Task to complete :: In the records below, find the line that contains "return Matrix.LocRotScale((x, y, z), Euler([radians(a)" and the line that contains "made[o].matrix_parent_inverse = o.matrix_parent_inverse". Set down exactly those lines and every line between them, and nothing more.

● ● ● ● ● ● ●

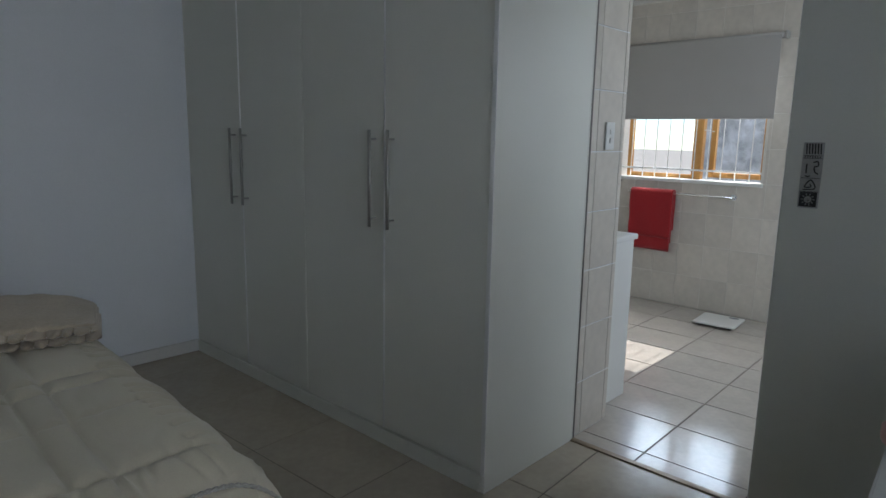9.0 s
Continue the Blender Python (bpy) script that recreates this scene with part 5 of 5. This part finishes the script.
def lay_floor(parent, origin, turn, dx, dy, joint, area, material):
    x0, x1, y0, y1 = area
    c, s = math.cos(radians(turn)), math.sin(radians(turn))
    whole = [(-dx / 2 + joint / 2, -dy / 2 + joint / 2), (dx / 2 - joint / 2, -dy / 2 + joint / 2), (dx / 2 - joint / 2, dy / 2 - joint / 2), (-dx / 2 + joint / 2, dy / 2 - joint / 2)]
    shared = tile_mesh("tile", whole, 0.007, 0.0012, material)
    rnd = random.Random(7)
    for i in range(-14, 15):
        for j in range(-16, 17):
            u, v = (i + 0.5) * dx, (j + 0.5) * dy
            cx, cy = origin[0] + u * c - v * s, origin[1] + u * s + v * c
            corners = [(cx + p[0] * c - p[1] * s, cy + p[0] * s + p[1] * c) for p in whole]
            cut = clip(corners, x0, x1, y0, y1)
            if not cut:
                continue
            full = all(x0 <= p[0] <= x1 and y0 <= p[1] <= y1 for p in corners)
            dz = rnd.uniform(-0.0006, 0.0)
            if full:
                ob = new("tile", shared)
                ob.matrix_world = pose(cx, cy, dz, rnd.uniform(-0.05, 0.05), rnd.uniform(-0.05, 0.05), turn)
            else:
                ob = new("tile", tile_mesh("tile_cut", cut, 0.007, 0.0012, material))
                ob.matrix_world = pose(0, 0, dz)
            ob.parent = parent


floor = bpy.data.objects["floor"]
lay_floor(floor, (-0.840, 4.796), 2.6, 0.535, 0.535, 0.005, (LEFT_X, WALL_X, DOOR_Y - 0.18, 5.206), M["tile"])
lay_floor(floor, (-0.70, 1.30), 0.0, 0.535, 0.535, 0.005, (-1.3, 1.3, -2.2, DOOR_Y - 0.18), M["tile"])
lay_floor(bpy.data.objects["floor_bathroom"], (-1.253, 5.684), 1.0, 0.427, 0.347, 0.006, (-3.2, WALL_X, 5.236, BATH_END - 0.006), M["btile"])


def lay_wall(parent, place, w, h, joint, u0, u1, v0, v1, start, holes, material, skip=0.0):
    """Tiles over a wall: place maps (u, v, 0) of the wall into the world; holes are rectangles left free."""
    shared = None
    nu, nv = int((u1 - u0) / w) + 3, int((v1 - v0) / h) + 2
    for i in range(-1, nu):
        for j in range(0, nv):
            a, b = start + i * w, v0 + j * h
            rect = [(a + joint / 2, b + joint / 2), (a + w - joint / 2, b + joint / 2), (a + w - joint / 2, b + h - joint / 2), (a + joint / 2, b + h - joint / 2)]
            pieces = [(u0, u1, v0, v1)]
            for hx0, hx1, hz0, hz1 in holes:
                nxt = []
                for q0, q1, r0, r1 in pieces:
                    if a + w <= hx0 or a >= hx1 or b + h <= hz0 or b >= hz1:
                        nxt.append((q0, q1, r0, r1))
                        continue
                    nxt.append((q0, min(q1, hx0), r0, r1))
                    nxt.append((max(q0, hx1), q1, r0, r1))
                    nxt.append((max(q0, hx0), min(q1, hx1), r0, min(r1, hz0)))
                    nxt.append((max(q0, hx0), min(q1, hx1), max(r0, hz1), r1))
                pieces = nxt
            for q in pieces:
                cut = clip(rect, *q) if q[0] < q[1] and q[2] < q[3] else []
                if not cut:
                    continue
                if len(cut) == 4 and all(abs(c[0] - d[0]) + abs(c[1] - d[1]) < 1e-6 for c, d in zip(cut, rect)):
                    if shared is None:
                        shared = tile_mesh("wall_tile", [(p[0] - a, p[1] - b) for p in rect], 0.008, 0.0012, material)
                    ob = new("tile", shared)
                    ob.matrix_world = place @ pose(a, b, 0)
                else:
                    ob = new("tile", tile_mesh("wall_tile_cut", cut, 0.008, 0.0012, material))
                    ob.matrix_world = place
                ob.parent = parent


north_face = Matrix(((1, 0, 0, 0), (0, 0, -1, BATH_END - 0.0022), (0, 1, 0, 0), (0, 0, 0, 1)))
lay_wall(bath_wall, north_face, 0.20, 0.25, 0.004, -3.2, WALL_X, 0.0, 2.34, -3.2, [(BWX0 - 0.02, BWX1 + 0.02, BWZ0 - 0.022, BWZ1)], M["wtile"])
reveal_face = Matrix(((0, 0, 1, OPL + 0.0022), (1, 0, 0, 0), (0, 1, 0, 0), (0, 0, 0, 1)))
wall_north = bpy.data.objects["wall_north"]
lay_wall(wall_north, reveal_face, 0.20, 0.25, 0.004, PART_Y + 0.012, BATH_Y + 0.002, 0.0, OPT, PART_Y + 0.07, [], M["wtile"])
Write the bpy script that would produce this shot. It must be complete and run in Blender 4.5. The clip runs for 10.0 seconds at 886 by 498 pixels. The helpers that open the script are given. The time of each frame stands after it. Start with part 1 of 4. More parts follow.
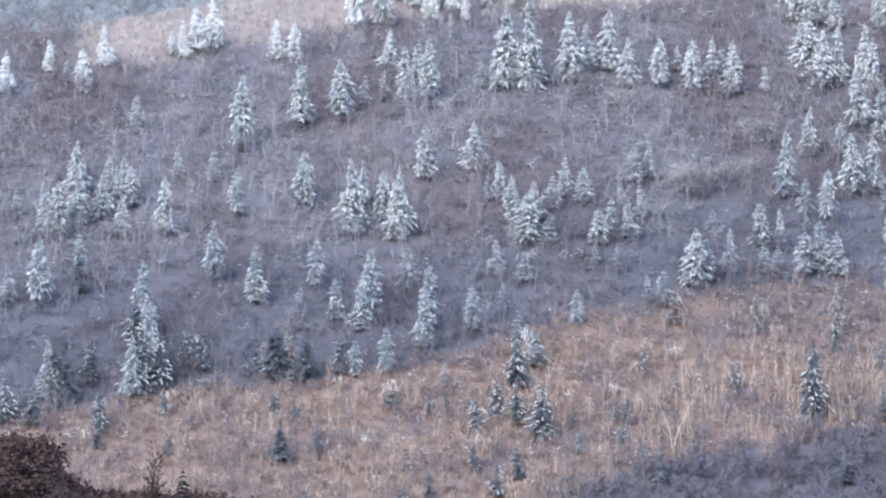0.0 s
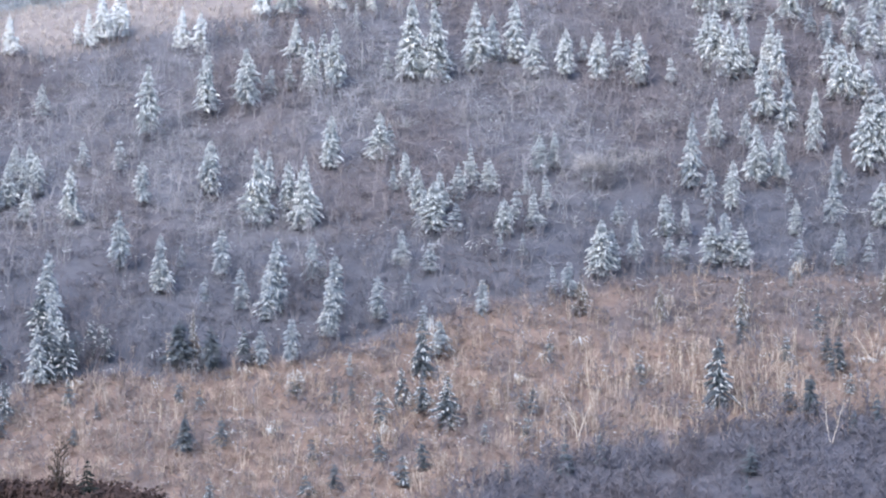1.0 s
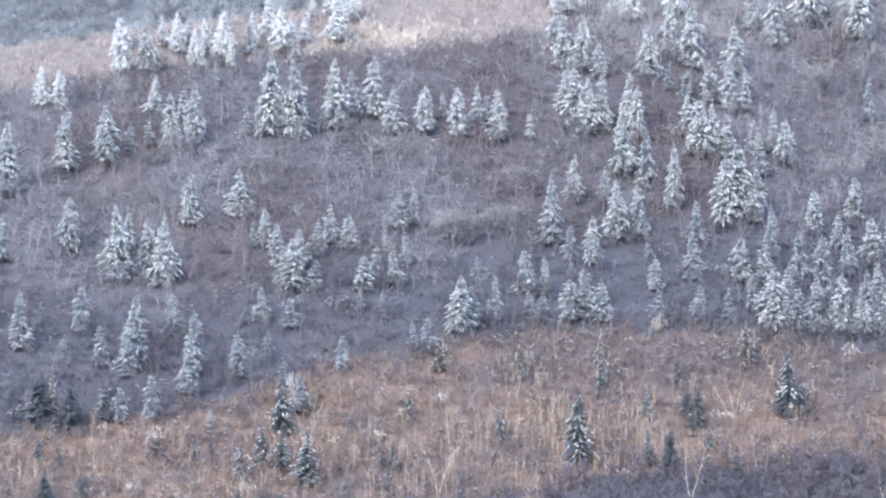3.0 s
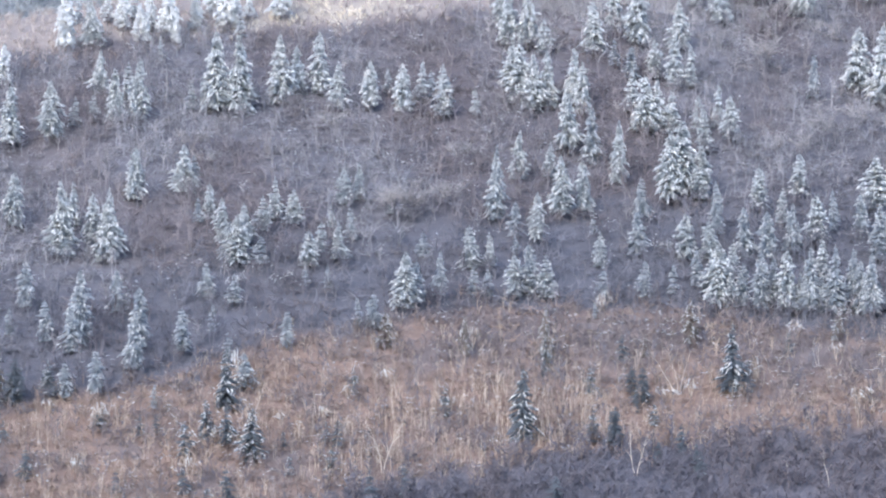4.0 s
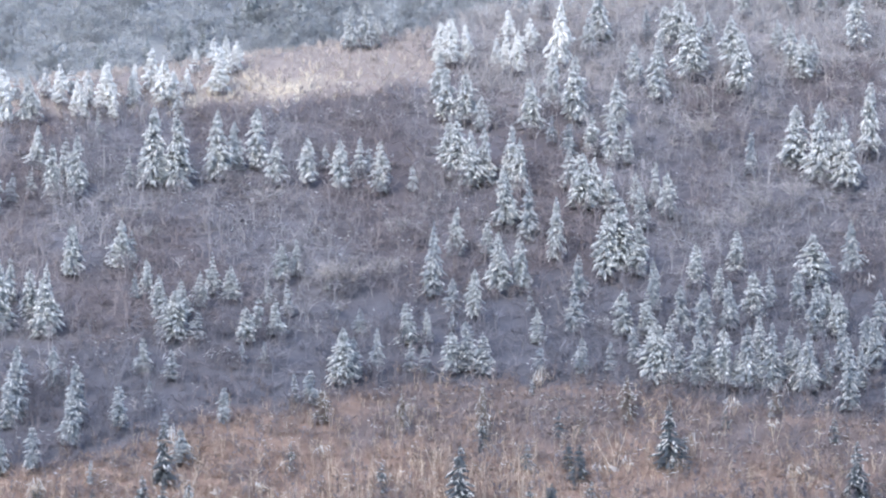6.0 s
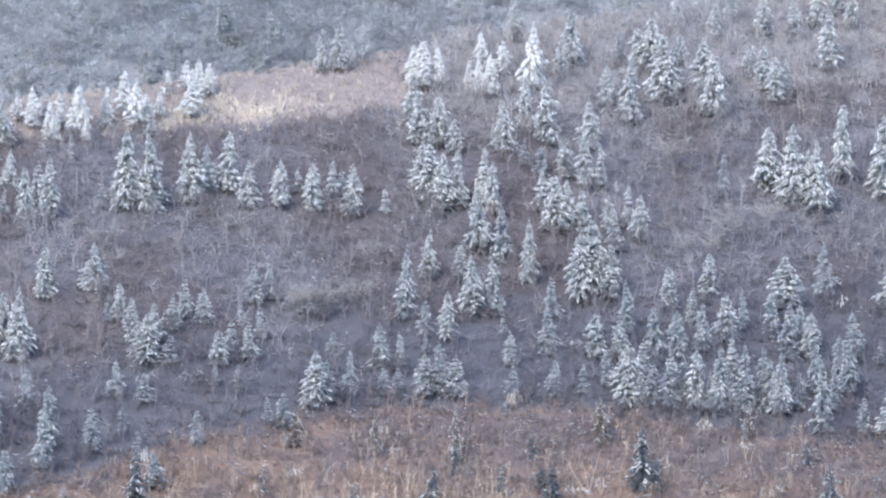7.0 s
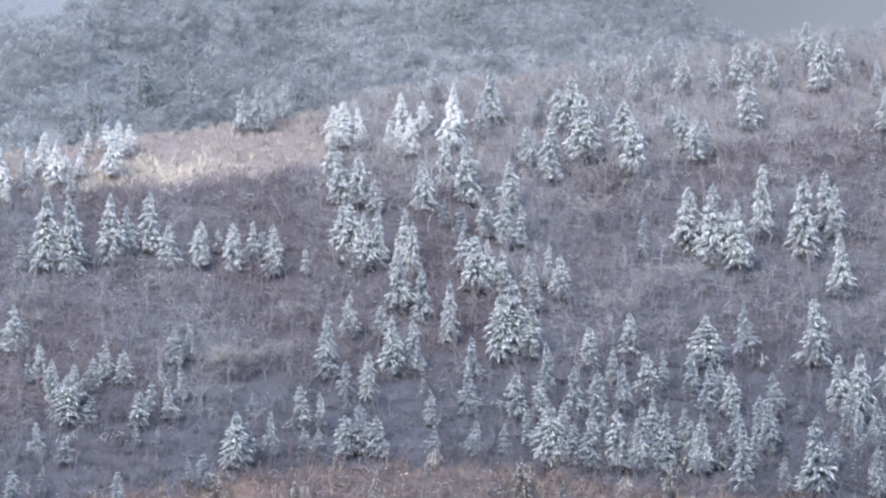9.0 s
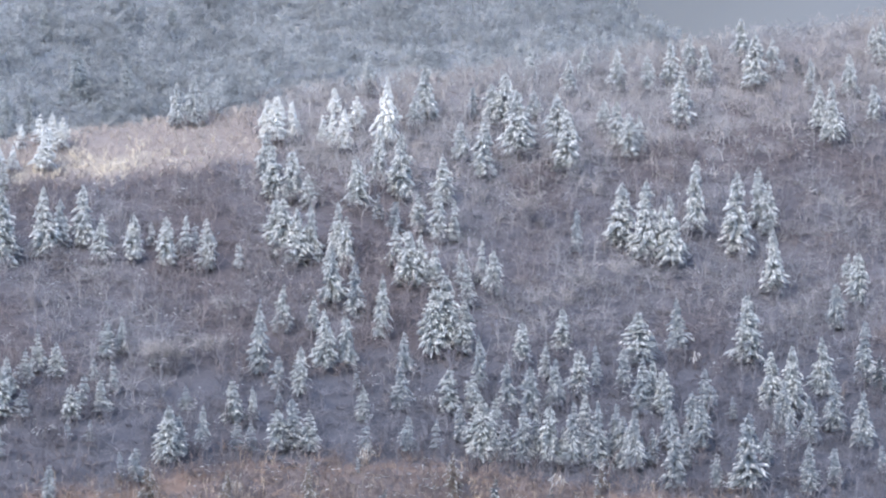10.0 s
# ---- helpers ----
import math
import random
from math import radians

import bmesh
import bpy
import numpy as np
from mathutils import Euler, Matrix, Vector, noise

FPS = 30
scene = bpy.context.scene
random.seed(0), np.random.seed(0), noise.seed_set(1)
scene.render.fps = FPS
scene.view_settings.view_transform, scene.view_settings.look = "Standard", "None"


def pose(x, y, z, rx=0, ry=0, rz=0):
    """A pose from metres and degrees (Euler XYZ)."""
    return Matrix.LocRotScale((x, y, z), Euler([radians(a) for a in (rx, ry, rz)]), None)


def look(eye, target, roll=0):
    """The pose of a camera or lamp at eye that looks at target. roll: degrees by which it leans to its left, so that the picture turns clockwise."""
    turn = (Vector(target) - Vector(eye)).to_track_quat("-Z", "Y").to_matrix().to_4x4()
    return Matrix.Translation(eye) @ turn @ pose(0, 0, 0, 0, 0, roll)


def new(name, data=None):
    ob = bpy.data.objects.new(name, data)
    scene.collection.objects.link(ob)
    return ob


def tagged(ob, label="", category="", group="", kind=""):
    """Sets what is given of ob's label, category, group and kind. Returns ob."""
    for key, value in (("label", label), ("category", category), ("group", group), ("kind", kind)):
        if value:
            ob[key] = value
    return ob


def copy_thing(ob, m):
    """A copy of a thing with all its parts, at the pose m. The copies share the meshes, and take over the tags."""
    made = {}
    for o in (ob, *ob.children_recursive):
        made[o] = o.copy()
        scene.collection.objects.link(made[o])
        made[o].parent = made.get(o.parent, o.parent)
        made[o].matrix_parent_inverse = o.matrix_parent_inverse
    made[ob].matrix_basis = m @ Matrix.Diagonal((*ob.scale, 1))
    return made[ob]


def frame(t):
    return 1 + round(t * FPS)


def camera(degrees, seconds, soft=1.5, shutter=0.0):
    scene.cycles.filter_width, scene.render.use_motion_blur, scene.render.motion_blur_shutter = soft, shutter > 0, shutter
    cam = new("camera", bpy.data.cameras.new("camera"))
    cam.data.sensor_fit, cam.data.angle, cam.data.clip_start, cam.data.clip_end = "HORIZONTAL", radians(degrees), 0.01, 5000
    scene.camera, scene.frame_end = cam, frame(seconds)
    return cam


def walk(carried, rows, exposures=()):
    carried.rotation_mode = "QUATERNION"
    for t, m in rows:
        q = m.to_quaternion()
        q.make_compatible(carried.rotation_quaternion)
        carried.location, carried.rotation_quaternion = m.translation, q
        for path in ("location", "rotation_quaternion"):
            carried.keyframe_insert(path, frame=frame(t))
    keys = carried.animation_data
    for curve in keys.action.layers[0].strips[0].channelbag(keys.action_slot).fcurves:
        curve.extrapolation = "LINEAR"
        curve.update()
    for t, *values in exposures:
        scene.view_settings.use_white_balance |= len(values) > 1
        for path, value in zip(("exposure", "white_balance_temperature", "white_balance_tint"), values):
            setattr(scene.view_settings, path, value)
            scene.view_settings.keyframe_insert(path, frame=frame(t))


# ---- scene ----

● ● ● ● ● ● ●

Task solution ::
    return Matrix.LocRotScale((x, y, z), Euler([radians(a) for a in (rx, ry, rz)]), None)


def look(eye, target, roll=0):
    """The pose of a camera or lamp at eye that looks at target. roll: degrees by which it leans to its left, so that the picture turns clockwise."""
    turn = (Vector(target) - Vector(eye)).to_track_quat("-Z", "Y").to_matrix().to_4x4()
    return Matrix.Translation(eye) @ turn @ pose(0, 0, 0, 0, 0, roll)


def new(name, data=None):
    ob = bpy.data.objects.new(name, data)
    scene.collection.objects.link(ob)
    return ob


def tagged(ob, label="", category="", group="", kind=""):
    """Sets what is given of ob's label, category, group and kind. Returns ob."""
    for key, value in (("label", label), ("category", category), ("group", group), ("kind", kind)):
        if value:
            ob[key] = value
    return ob


def copy_thing(ob, m):
    """A copy of a thing with all its parts, at the pose m. The copies share the meshes, and take over the tags."""
    made = {}
    for o in (ob, *ob.children_recursive):
        made[o] = o.copy()
        scene.collection.objects.link(made[o])
        made[o].parent = made.get(o.parent, o.parent)
        made[o].matrix_parent_inverse = o.matrix_parent_inverse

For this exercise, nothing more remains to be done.